Kindergarten: Written English Language Conventions
Students in kindergarten are taught Standard English conventions appropriate to this grade level. In particular, kindergarten writing standards specify these key markers of proficiency:
Words and Sentences
—Recognize and use complete, coherent sentences when speaking.
—Understand relationship between sounds and letters.
—Recognize sight words such as “the” and read simple sentences.
—Use letters and phonetically spelled words to write about experiences, stories, people, objects, or events.
—Write words and brief sentences that are legible.
—Write his/her own first and last name and other important words.
—Use end punctuation, including periods, question marks, and exclamation points.
—Capitalize letters to begin “important words.”
—Spell simple words independently by using pre-phonetic knowledge, sounds of the alphabet, and knowledge of letter names.
—Write consonant-vowel-consonant words (“cat”).
—Print uppercase and lowercase letters of the alphabet and recognize the difference between the two.
—Write from left to right and top to bottom of page.
—Recognize spacing between letters and words.
—Understand the concept of writing and identifying numerals.
Are we then, based on the survey of information, pushing 5 year old to perform educational expectations beyond their developmental capacities?

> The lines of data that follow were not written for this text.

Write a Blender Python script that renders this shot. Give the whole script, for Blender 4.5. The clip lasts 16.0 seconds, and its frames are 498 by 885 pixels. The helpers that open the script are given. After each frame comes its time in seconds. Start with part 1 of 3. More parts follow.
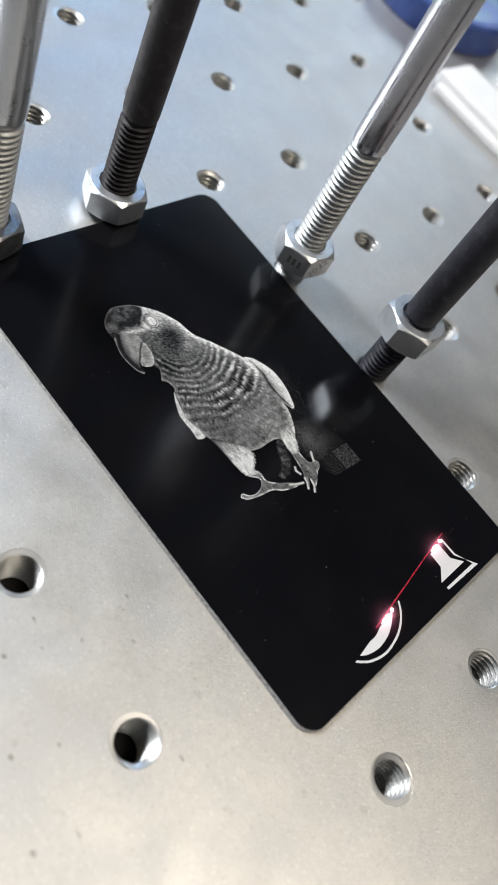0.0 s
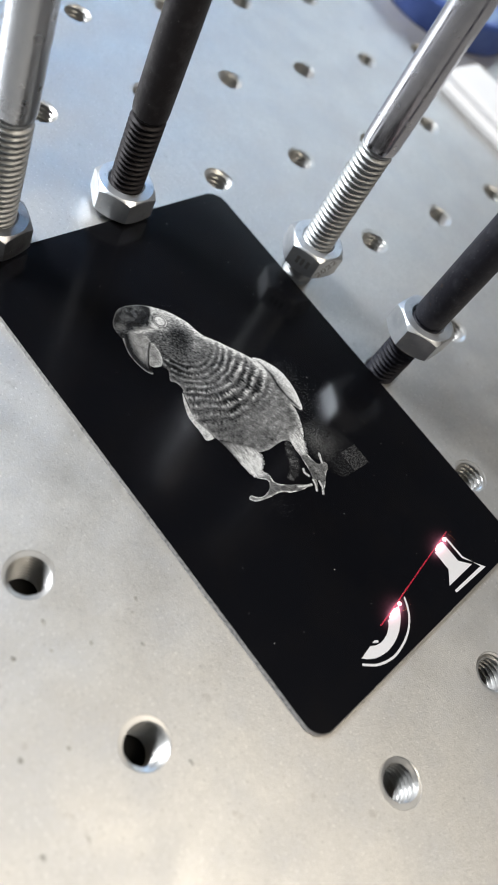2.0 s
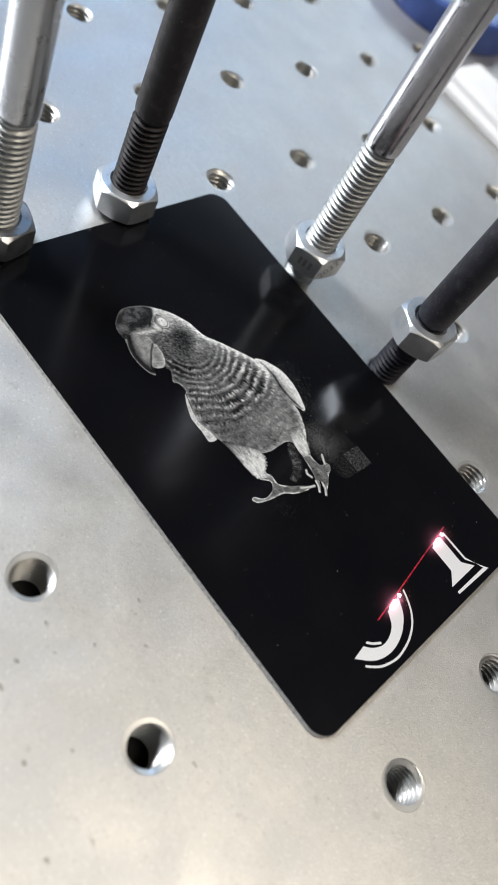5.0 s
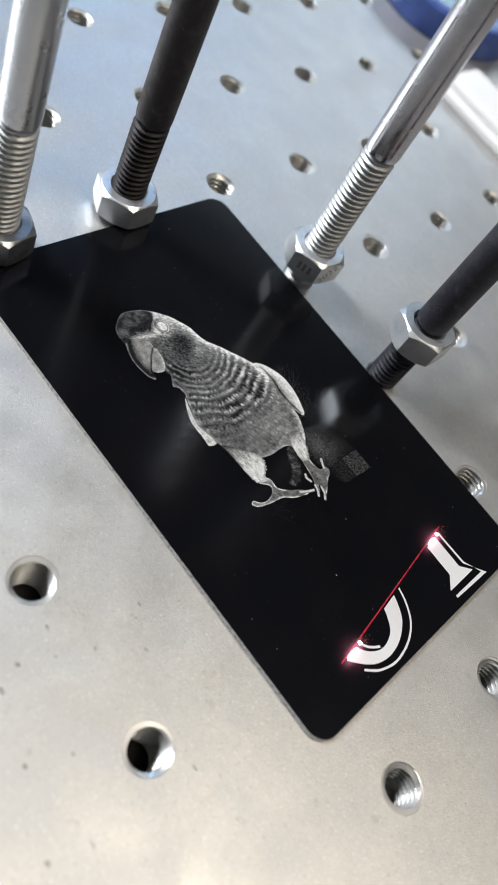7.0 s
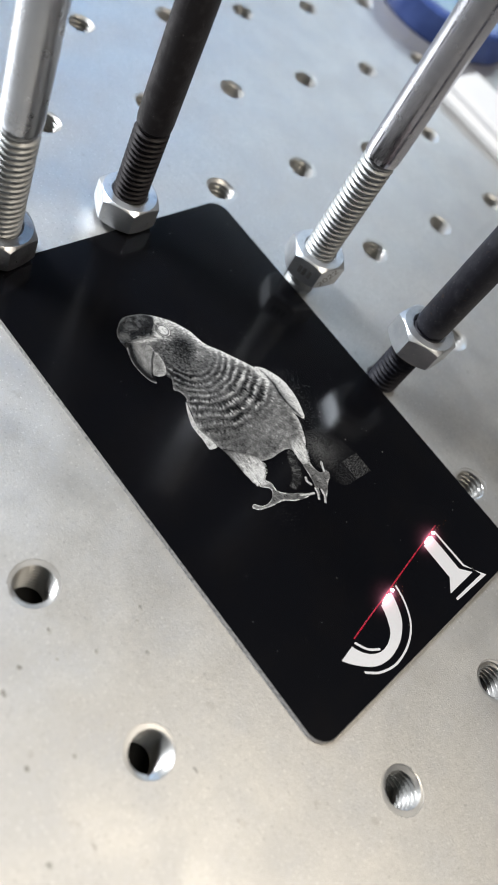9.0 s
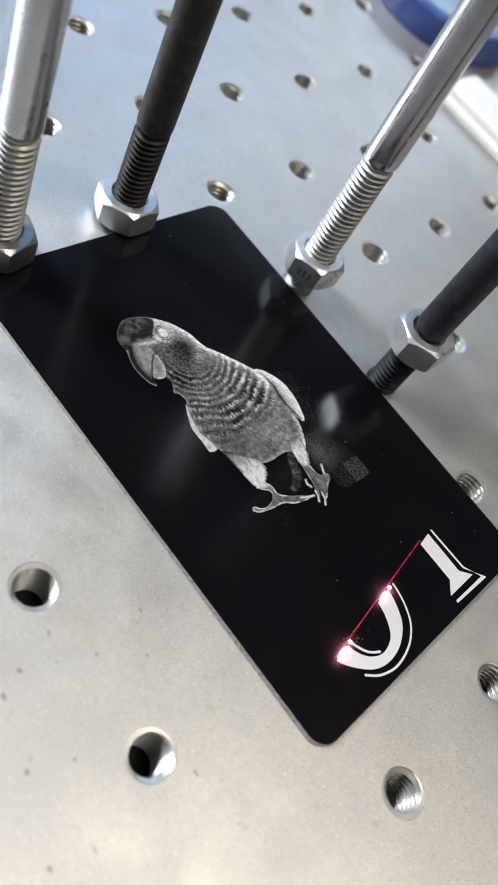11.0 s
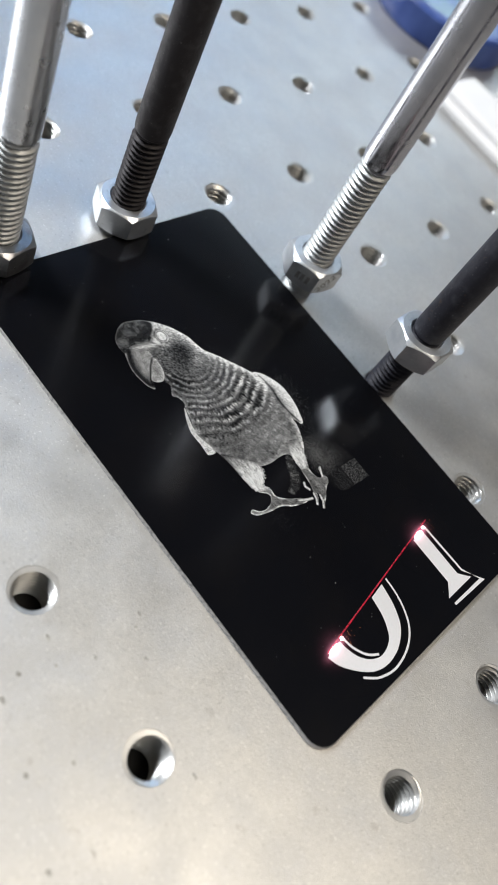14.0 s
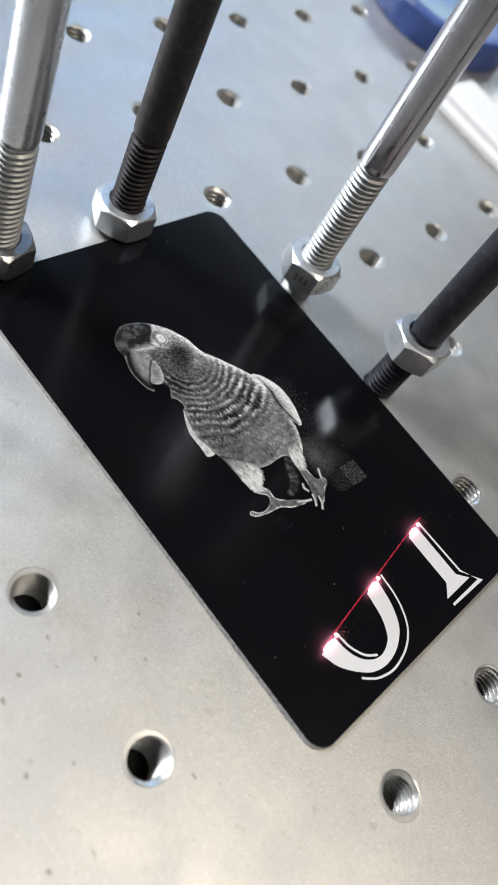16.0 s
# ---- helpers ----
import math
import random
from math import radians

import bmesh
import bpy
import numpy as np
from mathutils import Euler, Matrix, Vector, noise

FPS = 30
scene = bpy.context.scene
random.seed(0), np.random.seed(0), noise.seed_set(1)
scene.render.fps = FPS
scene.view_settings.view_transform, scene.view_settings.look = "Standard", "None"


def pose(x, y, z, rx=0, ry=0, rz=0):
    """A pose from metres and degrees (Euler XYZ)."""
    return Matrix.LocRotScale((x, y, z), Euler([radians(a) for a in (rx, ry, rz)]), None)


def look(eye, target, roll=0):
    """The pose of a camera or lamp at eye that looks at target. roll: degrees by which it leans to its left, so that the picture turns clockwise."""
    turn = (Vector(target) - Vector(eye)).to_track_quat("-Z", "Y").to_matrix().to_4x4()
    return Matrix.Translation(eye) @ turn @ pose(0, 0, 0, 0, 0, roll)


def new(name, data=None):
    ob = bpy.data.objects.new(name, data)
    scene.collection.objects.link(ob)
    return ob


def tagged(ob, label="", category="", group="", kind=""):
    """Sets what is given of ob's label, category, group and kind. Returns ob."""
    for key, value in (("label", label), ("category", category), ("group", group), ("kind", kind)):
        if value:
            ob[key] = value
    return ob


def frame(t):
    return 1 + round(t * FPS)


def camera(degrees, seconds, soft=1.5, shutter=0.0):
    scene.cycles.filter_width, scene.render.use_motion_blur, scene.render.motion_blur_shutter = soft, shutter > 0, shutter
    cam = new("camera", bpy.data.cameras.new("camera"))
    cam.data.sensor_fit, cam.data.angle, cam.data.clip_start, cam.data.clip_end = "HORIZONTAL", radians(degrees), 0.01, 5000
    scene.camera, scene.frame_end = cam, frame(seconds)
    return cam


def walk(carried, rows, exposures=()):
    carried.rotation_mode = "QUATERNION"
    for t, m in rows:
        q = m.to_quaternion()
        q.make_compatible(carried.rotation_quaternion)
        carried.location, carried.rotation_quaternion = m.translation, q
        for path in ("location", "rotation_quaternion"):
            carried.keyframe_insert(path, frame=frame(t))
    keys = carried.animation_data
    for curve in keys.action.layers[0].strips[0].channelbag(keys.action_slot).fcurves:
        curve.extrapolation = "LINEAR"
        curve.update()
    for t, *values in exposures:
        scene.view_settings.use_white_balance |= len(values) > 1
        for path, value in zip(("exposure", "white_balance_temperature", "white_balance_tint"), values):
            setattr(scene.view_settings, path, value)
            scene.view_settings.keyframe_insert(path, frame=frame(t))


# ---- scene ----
cam = camera(36.45, 16.0)
PATH = [
    (0, (0.02372, -0.03072, 0.09328), (-0.01537, 0.08938, -0.06180), 37.23),
    (0.5, (0.02315, -0.03075, 0.09331), (-0.01572, 0.08921, -0.06193), 37.34),
    (1, (0.02263, -0.03094, 0.09294), (-0.01592, 0.08922, -0.06222), 37.63),
    (1.5, (0.02242, -0.03094, 0.09272), (-0.01601, 0.08911, -0.06255), 37.72),
    (2, (0.02207, -0.03124, 0.09267), (-0.01604, 0.08882, -0.06268), 37.90),
    (2.5, (0.02187, -0.03133, 0.09252), (-0.01606, 0.08875, -0.06285), 38.05),
    (3, (0.02174, -0.03120, 0.09231), (-0.01587, 0.08901, -0.06304), 38.17),
    (3.5, (0.02174, -0.03112, 0.09243), (-0.01593, 0.08889, -0.06306), 38.13),
    (4, (0.02147, -0.03117, 0.09236), (-0.01631, 0.08875, -0.06317), 38.05),
    (6.5, (0.02146, -0.03171, 0.09286), (-0.01653, 0.08880, -0.06217), 38.05),
    (7, (0.02104, -0.03183, 0.09291), (-0.01670, 0.08900, -0.06193), 38.25),
    (7.5, (0.02095, -0.03200, 0.09312), (-0.01689, 0.08898, -0.06158), 38.27),
    (8, (0.02107, -0.03181, 0.09327), (-0.01717, 0.08893, -0.06152), 38.03),
    (8.5, (0.02100, -0.03198, 0.09341), (-0.01715, 0.08889, -0.06130), 38.11),
    (9, (0.02111, -0.03197, 0.09353), (-0.01733, 0.08878, -0.06119), 37.93),
    (11.5, (0.02081, -0.03204, 0.09351), (-0.01788, 0.08909, -0.06086), 37.86),
    (12, (0.02071, -0.03221, 0.09356), (-0.01803, 0.08890, -0.06081), 37.85),
    (12.5, (0.02090, -0.03205, 0.09385), (-0.01792, 0.08885, -0.06067), 37.75),
    (13, (0.02086, -0.03203, 0.09359), (-0.01798, 0.08910, -0.06074), 37.78),
    (13.5, (0.02094, -0.03201, 0.09385), (-0.01777, 0.08930, -0.06038), 37.82),
    (14, (0.02083, -0.03191, 0.09392), (-0.01794, 0.08938, -0.06030), 37.75),
    (14.5, (0.02091, -0.03193, 0.09417), (-0.01801, 0.08938, -0.06000), 37.67),
    (15, (0.02084, -0.03204, 0.09413), (-0.01807, 0.08946, -0.05989), 37.68),
    (15.5, (0.02105, -0.03208, 0.09423), (-0.01808, 0.08943, -0.05973), 37.59),
    (16, (0.02103, -0.03211, 0.09444), (-0.01806, 0.08932, -0.05959), 37.56),
]
cam.data.dof.use_dof, cam.data.dof.focus_distance, cam.data.dof.aperture_fstop = True, 0.118, 28.0
walk(cam, [(t, look(eye, target, roll)) for t, eye, target, roll in PATH])

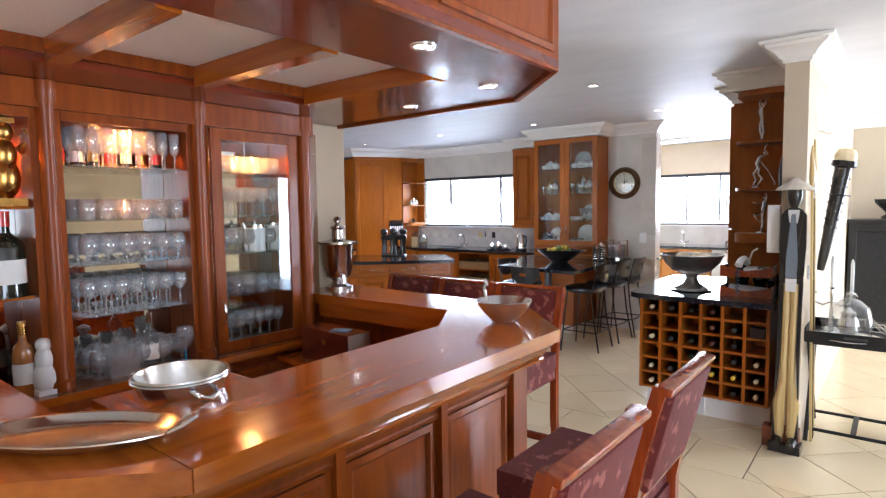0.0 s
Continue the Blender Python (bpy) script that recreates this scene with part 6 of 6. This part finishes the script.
tube(bm, [(-0.05, 0, 0.06), (-0.08, 0, 0.11), (-0.06, 0, 0.16), (-0.03, 0, 0.17)], [0.02, 0.012, 0.01, 0.012], 8)
tube(bm, [(0.05, 0, 0.06), (0.1, 0, 0.09), (0.13, 0, 0.15)], [0.02, 0.016, 0.006], 8)
lathe(bm, ((0, 0), (0.03, 0), (0.012, 0.025), (0, 0.025)), 12)
solo("bird_ornament", bm, SILVER, niche(-0.62, 0.404), "silver bird ornament with a raised wing", "ornament")
zs = zm.copy()
zs.name = "zebra_stripes"
zw = zs.node_tree.nodes["Wave Texture"]
zw.bands_direction = "Z"
zw.inputs["Scale"].default_value, zw.inputs["Distortion"].default_value, zw.inputs["Detail Scale"].default_value = 9.5, 2.5, 3.0
zs.node_tree.nodes["Principled BSDF"].inputs["Roughness"].default_value = 0.35
bm = BM()
blob(bm, (0.03, 0, 0.08), (0.12, 0.055, 0.08), 18, 10)
tube(bm, [(-0.03, 0, 0.1), (-0.06, 0, 0.19), (-0.055, 0, 0.25)], [0.06, 0.045, 0.04], 12)
blob(bm, (-0.085, 0, 0.26), (0.06, 0.036, 0.038), 14, 8)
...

Or are we erring more on the side of environmental nurture to create synaptic responses in their young brains, supporting the practice makes perfect adage?
What ever happened to meeting the student where they are at developmentally without sacrificing their education? Rigor should never be mistaken for appropriate education, nor should minimum standards be a comfortable catch phrase for those who safeguard our children’s future.